I decided to tag each photo with rough demographics, based purely on my impression of my photographers’ race, gender & age. Age is a really hard one so I just have “younger” for anyone who seems younger than me & “older” for anyone who seems older than me. So far I have yet to ask anyone who feels like “my age” but whenever I do, that’s what I’ll put for them. Visual/social perception of race & gender are of course tricky things, & I’m sure I’ll guess wrong especially on race. But it’s already interesting to see that I am totally predictable: in my world it’s the white women who always get asked to do small favors like this. I haven’t really decided whether to try to buck that or not. I sort of think that if I just keep picking the “best” candidate every time, eventually the tag cloud will scream white female in giant letters.

Of course, now that I’ve said that, I might not want to ask any more white women.

15 September 2010

BART to San Francisco

This is probably the “worst” photo yet, technically speaking; my photographer was a little distracted & happened to take the picture just as the train jostled us all around a bend.

Which brings me to the choosing of the photographer: usually, I think, when scouting out a person to take a picture for us, we are looking for openness, friendliness, & a certain degree of idleness or leisure.

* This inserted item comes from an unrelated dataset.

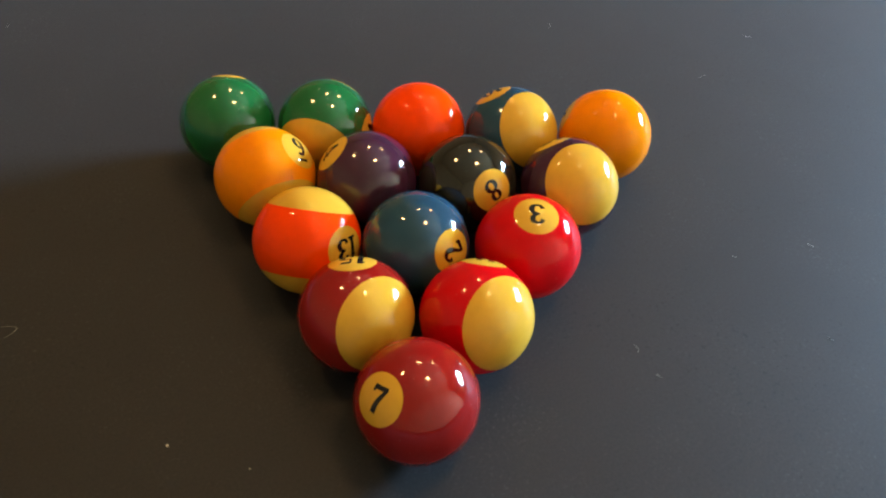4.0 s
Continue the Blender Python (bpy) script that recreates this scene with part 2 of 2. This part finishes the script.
def ring(bm, r0, r1, z0, z1, n=40):
    """A flat ring with a rounded rim."""
    prof = [(r0, z1), (r0, z0 + 0.003), (r0 + 0.004, z0), (r1 - 0.004, z0), (r1, z0 + 0.003), (r1, z1)]
    rows = [[bm.verts.new((r * math.cos(a), r * math.sin(a), z)) for r, z in prof] for a in (2 * math.pi * i / n for i in range(n))]
    for i in range(n):
        for j in range(len(prof)):
            k = (j + 1) % len(prof)
            bm.faces.new((rows[i][j], rows[i][k], rows[(i + 1) % n][k], rows[(i + 1) % n][j]))
    return bm


def disc(bm, r, z0, z1, n=40):
    bmesh.ops.create_cone(bm, cap_ends=True, segments=n, radius1=r, radius2=r, depth=z1 - z0, matrix=Matrix.Translation((0, 0, (z0 + z1) / 2)))
    return bm


light = tagged(new("downlight"), "small round recessed ceiling light, lit warm", "ceiling light", "ceiling lights")
part("trim_ring", ring(bmesh.new(), 0.078, 0.100, -0.012, 0.0), WHITE, light, smooth=True)
part("lens", disc(bmesh.new(), 0.0775, -0.006, 0.0), LENS, light, "glowing warm lens")
for i, (dx, dy, share) in enumerate(DOWNLIGHTS):
    if i == 0:
        light.matrix_world = pose(dx, dy, CEIL)
    else:
        copy_thing(light, pose(dx, dy, CEIL))

# ---- the pool table ----
HX, HY = 1.12, 0.56  # half the playing field
RAIL = 0.165         # from cushion nose to the outer edge
table = tagged(new("pool_table"), "pool table with slate-blue cloth and orange varnished wooden rails", "pool table")
table.matrix_world = TABLE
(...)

We don’t bug the person who is obviously in a hurry or otherwise occupied.

In this case I let other factors influence me: I picked the person who was sitting where I thought the best angle would be for taking the picture. Somehow though, he was also the most approachable of the candidates. As it happens, in the picture you can actually see someone I considered asking, but didn’t—a guy who seemed a bit aloof, preoccupied more than actually occupied. I didn’t overthink all of this at the time, just looked around & took a psychic hit on the various people. Near the aloof guy was another guy who was scruffy, dirty, unkempt in a way that seemed to extend beyond the merely physical. Other candidates not chosen were a young woman studiously applying make-up, her mother(?) who looked even more aloof & closed than aloof guy, & a younger mom engrossed with her small daughter.

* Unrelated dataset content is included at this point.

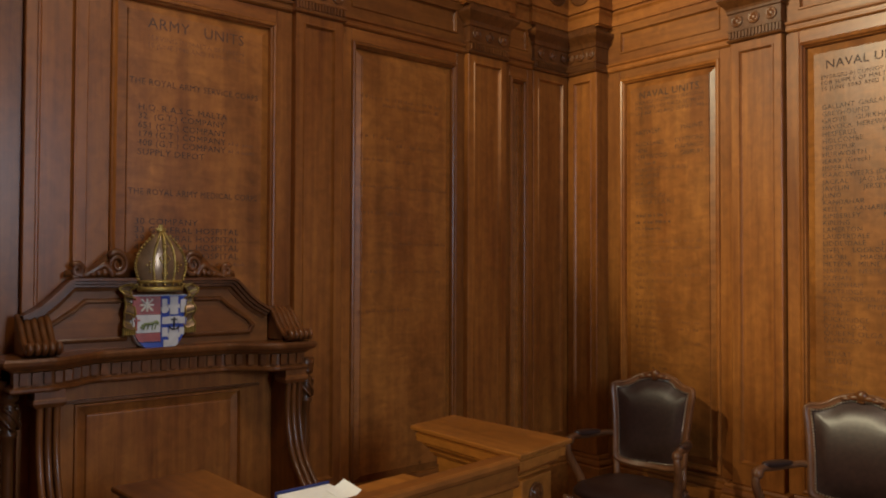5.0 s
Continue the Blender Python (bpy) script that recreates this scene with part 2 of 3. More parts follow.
def shell():
    bm = bmesh.new()
    box(bm, XA - 0.3, EAST + 0.3, SOUTH - 0.3, YB + 0.3, -0.2, 0.0)
    tagged(part("floor", bm, CARPET), "dark red carpeted floor of the panelled chapel", "floor", kind="structure")
    bm = bmesh.new()
    box(bm, XA - 0.3, EAST + 0.3, SOUTH - 0.3, YB + 0.3, TOP, TOP + 0.2)
    tagged(part("ceiling", bm, PLASTER), "plain off-white plaster ceiling", "ceiling", kind="structure")
    bm = bmesh.new()
    box(bm, XA - 0.3, XA, SOUTH, YB + 0.3, 0, TOP)
    west = tagged(part("wall_west", bm, OAK), "oak-panelled wall with carved inscriptions and pilasters", "wall", kind="structure")
    bm = bmesh.new()
    box(bm, XA, EAST + 0.3, YB, YB + 0.3, 0, TOP)
    north = tagged(part("wall_north", bm, OAK), "oak-panelled wall with naval inscriptions and pilasters", "wall", kind="structure")
    bm = bmesh.new()
    box(bm, XA - 0.3, EAST + 0.3, SOUTH - 0.3, SOUTH, 0, TOP)
    tagged(part("wall_south", bm, OAK), "plain oak wall closing the room", "wall", kind="structure")
    bm = bmesh.new()
    for y0, y1, z0, z1 in ((SOUTH, 0.75, 0, TOP), (1.75, YB, 0, TOP), (0.75, 1.75, 0, 1.6), (0.75, 1.75, 3.4, TOP)):
        box(bm, EAST, EAST + 0.3, y0, y1, z0, z1)
    tagged(part("wall_east", bm, OAK), "plain oak wall with a window opening", "wall", kind="structure")
    return west, north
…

My photographer was a bespectacled college student with his math homework spread out on the seat next to him. He had just gotten on & I figured (wrongly, as it turns out) he was not deep into his work yet. When I said, “Excuse me,” he obviously thought I wanted him to clear the seat for me, then was subtly relieved to be asked to take a picture instead of surrendering his workspace. He was obliging enough, but as you can see from the photo his heart was not exactly in it. When he glanced at the result I could almost see him making the split-second decision that the shot was good enough to release him from this small obligation, & he would rather get back to his math than offer another shot.

13 September 2010

Post office

Another surprised photographer. Obviously bewildered, she asked where I wanted to be & what I wanted in the picture. A head shot? I said it didn’t matter, I just wanted to be next to my PO box. She seemed to decide that she was too far back & took a few steps closer to shoot this.

Apparently, asking for a picture in the post office falls quite firmly in the category of Doing Strange Things in the Name of Art.

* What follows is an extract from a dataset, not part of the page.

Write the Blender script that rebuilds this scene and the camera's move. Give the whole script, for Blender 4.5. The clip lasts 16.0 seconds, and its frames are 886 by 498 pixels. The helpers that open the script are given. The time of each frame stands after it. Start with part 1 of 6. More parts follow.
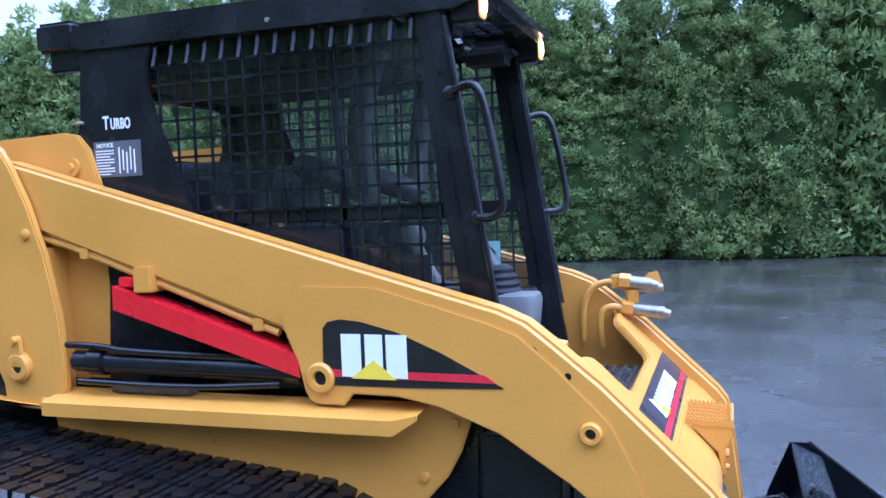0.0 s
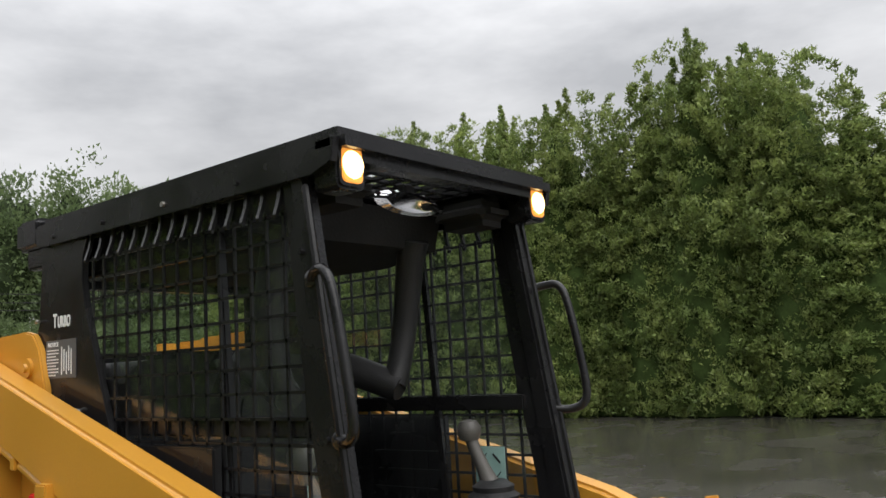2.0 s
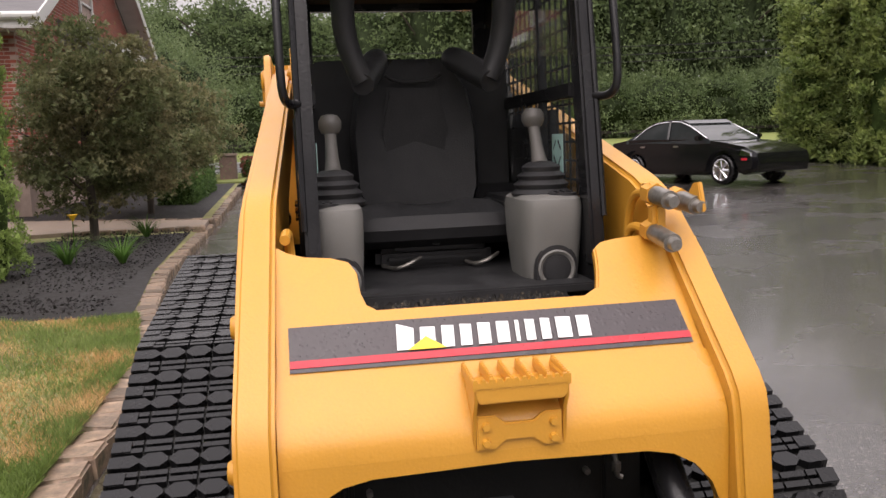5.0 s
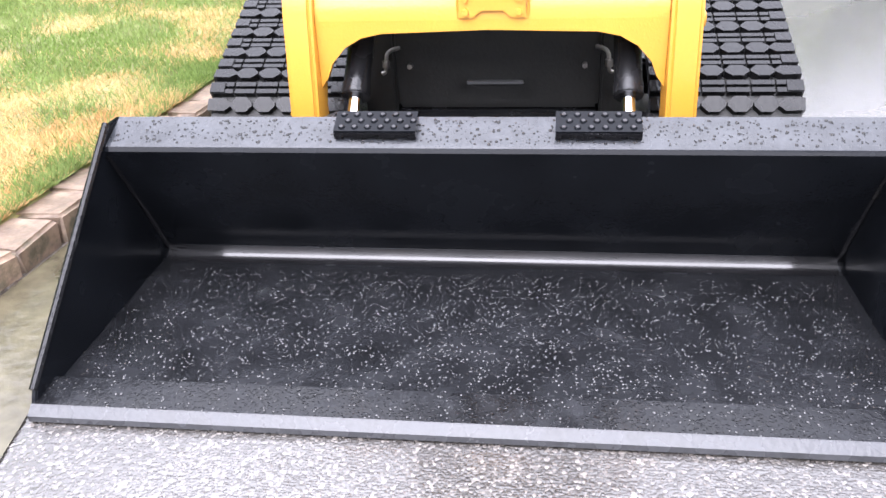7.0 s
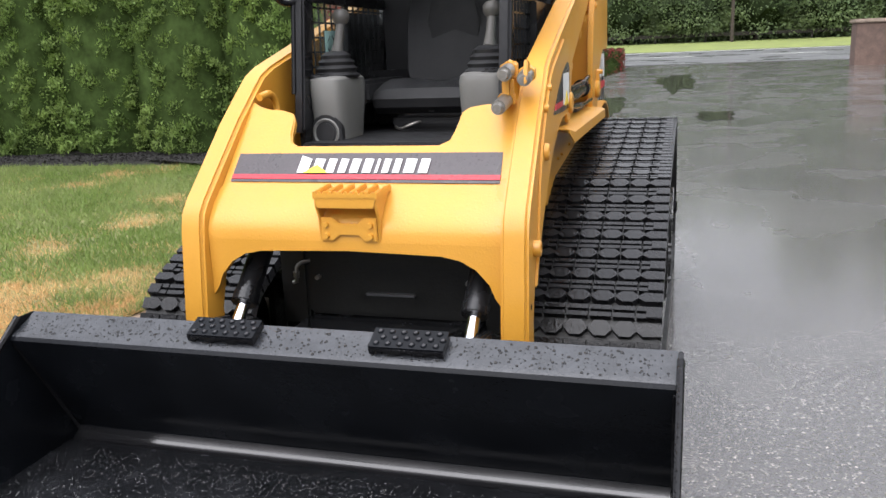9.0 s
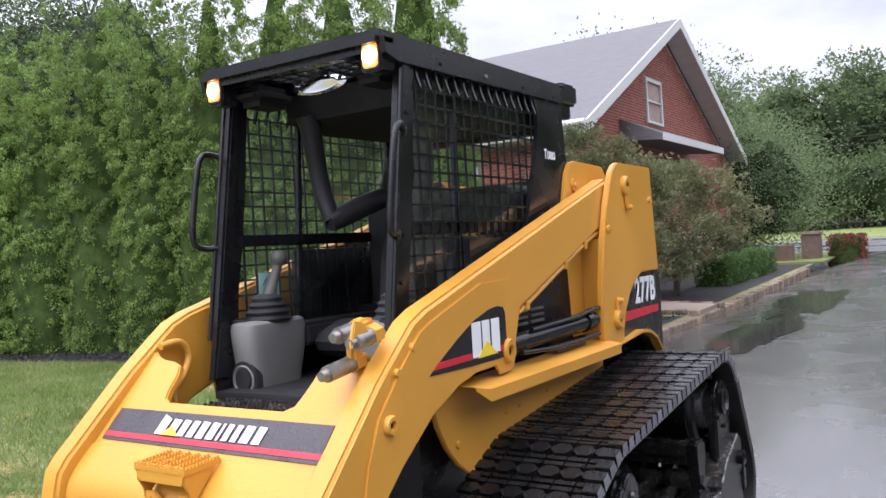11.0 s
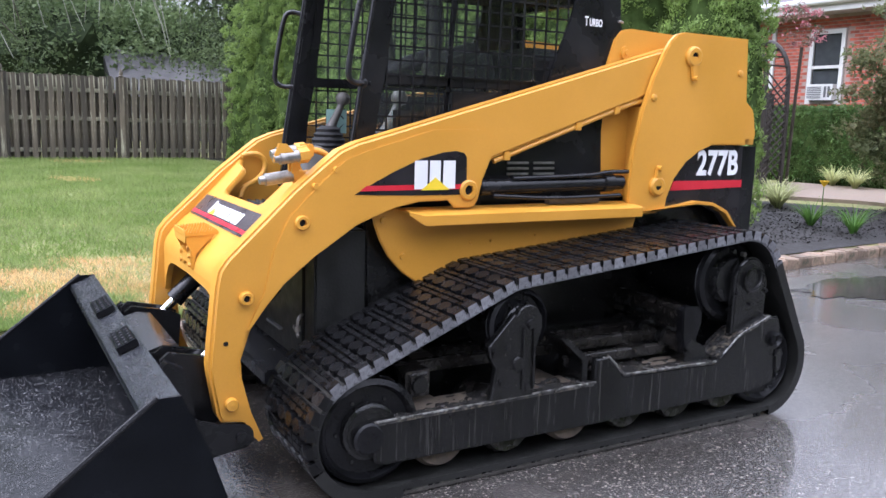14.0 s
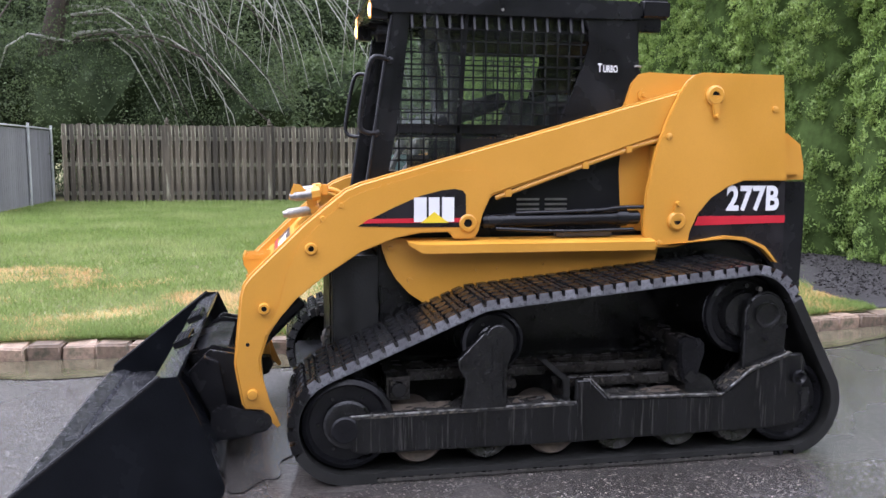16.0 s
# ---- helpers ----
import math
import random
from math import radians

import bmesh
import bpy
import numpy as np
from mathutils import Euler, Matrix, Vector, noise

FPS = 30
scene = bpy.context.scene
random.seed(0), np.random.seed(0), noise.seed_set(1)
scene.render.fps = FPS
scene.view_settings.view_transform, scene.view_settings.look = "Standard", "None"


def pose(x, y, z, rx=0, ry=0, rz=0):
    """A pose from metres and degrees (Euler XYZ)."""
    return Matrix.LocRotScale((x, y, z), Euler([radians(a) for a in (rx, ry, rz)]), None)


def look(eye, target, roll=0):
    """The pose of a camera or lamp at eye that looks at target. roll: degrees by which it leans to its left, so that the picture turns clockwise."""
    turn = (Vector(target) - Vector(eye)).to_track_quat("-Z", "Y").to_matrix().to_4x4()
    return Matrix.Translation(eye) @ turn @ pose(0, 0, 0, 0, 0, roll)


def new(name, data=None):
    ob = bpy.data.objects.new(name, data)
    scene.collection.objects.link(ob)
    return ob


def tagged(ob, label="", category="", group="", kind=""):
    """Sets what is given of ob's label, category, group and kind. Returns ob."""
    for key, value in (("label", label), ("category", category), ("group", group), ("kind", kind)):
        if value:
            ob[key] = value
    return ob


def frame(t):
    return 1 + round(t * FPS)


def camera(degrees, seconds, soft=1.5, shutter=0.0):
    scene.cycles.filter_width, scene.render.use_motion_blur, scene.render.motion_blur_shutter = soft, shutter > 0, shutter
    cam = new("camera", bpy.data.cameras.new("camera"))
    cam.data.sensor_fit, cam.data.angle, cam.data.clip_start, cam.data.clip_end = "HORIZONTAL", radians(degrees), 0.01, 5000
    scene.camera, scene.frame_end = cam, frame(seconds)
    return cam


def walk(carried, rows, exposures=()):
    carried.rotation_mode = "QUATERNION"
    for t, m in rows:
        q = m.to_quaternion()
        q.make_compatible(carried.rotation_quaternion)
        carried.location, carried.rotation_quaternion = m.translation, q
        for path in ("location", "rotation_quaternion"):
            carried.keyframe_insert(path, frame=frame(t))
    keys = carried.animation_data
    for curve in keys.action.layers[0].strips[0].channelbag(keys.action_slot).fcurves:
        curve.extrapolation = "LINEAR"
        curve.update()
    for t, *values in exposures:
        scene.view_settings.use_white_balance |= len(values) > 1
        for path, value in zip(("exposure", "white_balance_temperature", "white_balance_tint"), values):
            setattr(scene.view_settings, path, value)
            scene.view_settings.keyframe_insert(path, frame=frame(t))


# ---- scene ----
cam = camera(56.5, 16.0)
EXPOSURES = [(0.0, 0.9, 4250, 24), (0.5, 0.85, 4950, 25), (1.0, 0.6, 5700, 15), (1.5, 0.55, 5950, 11), (2.0, 0.03, 6600, 11), (2.5, 0.15, 7000, 11), (3.2, 0.4, 6700, 12), (5.3, 0.15, 7000, 22), (6.0, 0.75, 6700, 17),
             (6.5, 1.7, 5700, 23), (7.0, 1.75, 6100, 20), (7.5, 1.05, 6300, 10), (8.0, 0.85, 6500, 13), (8.5, 0.75, 6500, 14), (9.5, 0.58, 6000, 16), (10.2, 0.6, 5900, 20), (12.3, 0.8, 6000, 20), (13.5, 1.03, 5800, 20), (15.5, 1.22, 5600, 23), (16.0, 1.08, 5800, 23)]
PATH = [
    (0, (1.469, -2.491, 1.504), (0.813, -0.605, 1.398), -2.2),
    (0.5, (1.698, -2.326, 1.546), (0.861, -0.509, 1.585), -2.2),
    (1, (1.856, -2.127, 1.586), (0.881, -0.389, 1.76), -3.0),
    (1.5, (1.939, -1.826, 1.612), (0.855, -0.164, 1.861), -3.7),
    (2, (2.07, -1.561, 1.611), (0.824, -0.021, 1.884), -3.3),
    (2.5, (2.166, -1.352, 1.593), (0.774, 0.058, 1.859), -2.7),
    (3, (2.271, -1.171, 1.568), (0.756, 0.115, 1.795), -2.8),
    (3.2, (2.332, -1.125, 1.56), (0.769, 0.104, 1.773), -2.8),
    (5.3, (3.172, -0.327, 1.312), (1.219, -0.17, 0.914), -2.8),
    (5.5, (3.24, -0.295, 1.284), (1.313, -0.211, 0.757), -3.2),
    (6, (3.442, -0.196, 1.218), (1.596, -0.208, 0.45), -3.0),
    (6.5, (3.603, -0.002, 1.188), (1.819, -0.132, 0.293), -1.9),
    (7, (3.74, 0.162, 1.188), (1.976, -0.078, 0.276), -2.4),
    (7.5, (3.894, 0.357, 1.195), (2.098, 0.177, 0.333), -2.5),
    (8, (3.932, 0.587, 1.207), (2.106, 0.434, 0.406), -2.5),
    (8.5, (3.911, 0.812, 1.24), (2.061, 0.46, 0.565), -2.7),
    (9, (3.734, 1.008, 1.274), (1.874, 0.442, 0.808), -2.3),
    (9.5, (3.552, 1.218, 1.312), (1.727, 0.449, 1.037), -2.1),
    (10, (3.354, 1.512, 1.358), (1.581, 0.592, 1.256), -2.9),
    (10.2, (3.267, 1.588, 1.387), (1.507, 0.638, 1.349), -3.2),
    (12.3, (2.4, 2.569, 1.422), (1.006, 1.141, 1.291), -2.6),
    (12.5, (2.343, 2.663, 1.405), (1.007, 1.184, 1.236), -1.6),
    (13, (2.257, 2.932, 1.369), (1.063, 1.341, 1.157), 0.8),
    (13.5, (2.246, 3.185, 1.353), (1.135, 1.541, 1.106), 2.0),
    (14, (2.179, 3.413, 1.35), (1.201, 1.698, 1.033), 1.7),
    (14.5, (1.981, 3.654, 1.341), (1.166, 1.859, 1.002), 1.7),
    (15, (1.811, 3.905, 1.339), (1.16, 2.039, 1.032), 0.7),
    (15.5, (1.58, 4.107, 1.365), (1.08, 2.19, 1.092), 0.5),
    (16, (1.262, 4.25, 1.376), (0.888, 2.298, 1.146), 0.3),
]
walk(cam, [(t, look(eye, target, roll)) for t, eye, target, roll in PATH], EXPOSURES)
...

“Nice camera,” she noted as she handed it back to me.

“Thank you,” sez I.

11 September 2010

Among the vinyl

I like to tag along when Donna gets her hair cut. I’ve always enjoyed watching haircuts—but hair washing, not so much. So I took a few minutes to skip up the block to Amoeba for the latest from Carolina Chocolate Drops.

With this photographer I noticed how she held the camera low in front of her. Is there any correlation between age & default height for holding cameras? I speculate that older folks, from years of holding film cameras up to their eyeballs, would probably hold a digital camera higher, out of habit. I think when shooting standing people, I hold the camera sort of about shoulder height, compared to this woman’s mid-lower chest height. She was probably in her early 30s.

08 September 2010

Berkeley Bowl

Today’s photographer looked surprised; I guess in line at the Bowl is less scenic than the other places so far. But she gladly did it & then asked if I wanted one closer up. (I said no, but I’m wondering if I should zoom my wide-angle in first before I hand the camera to people.) Then I felt compelled to offer some kind of explanation, so I said that it was an art project documenting my life. Which it kind of is, even though I hadn’t been thinking of it quite that way.

I was doing a grocery run for my neighbor who is recovering from an operation, but of course picked up a few things for our household since I was there. That’s how the Berkeley Bowl works! When my Census meetings were at the Bowl our kitchen was very well stocked.

07 September 2010

Enthusiasm at the farmers market

Wasn’t I just saying how people take more than one photo to make sure it’s right? Well, this woman really went to town & took four from all different angles. Entertaining to watch her moving around me, having fun with her little task.

The sun was in & out all afternoon; I forgot my sunglasses so went squinting around the market.

06 September 2010

First of all...

Have you ever asked a stranger to take your picture for you, & they said no?

I thought not.

This is a form of generosity that is expected & practiced widely—remarkably so. Somehow we have all agreed on this: having a picture of yourself (or yourselves) is important enough that you can ask a stranger—just any passer-by—to take one, with the assumption that your request will be granted. We have agreed to try our best to take a good picture if someone asks us to do it. We ask questions about how to use your camera, what you want in the picture, & we will take more than one shot just to make sure it turns out well.

What is that about, anyway?

I have lots of reasons to do this project. I’ll be sprinkling them in as I go. For the impatient, clues in the sidebar under Why?

02 September 2010

Diving into the deep end

I’m so camera shy & skittish about having my image on the interwebs, it just figures my first picture in this project would be not even fully clothed. Oh well. It’s true I do spend an awful lot of time in swimsuits.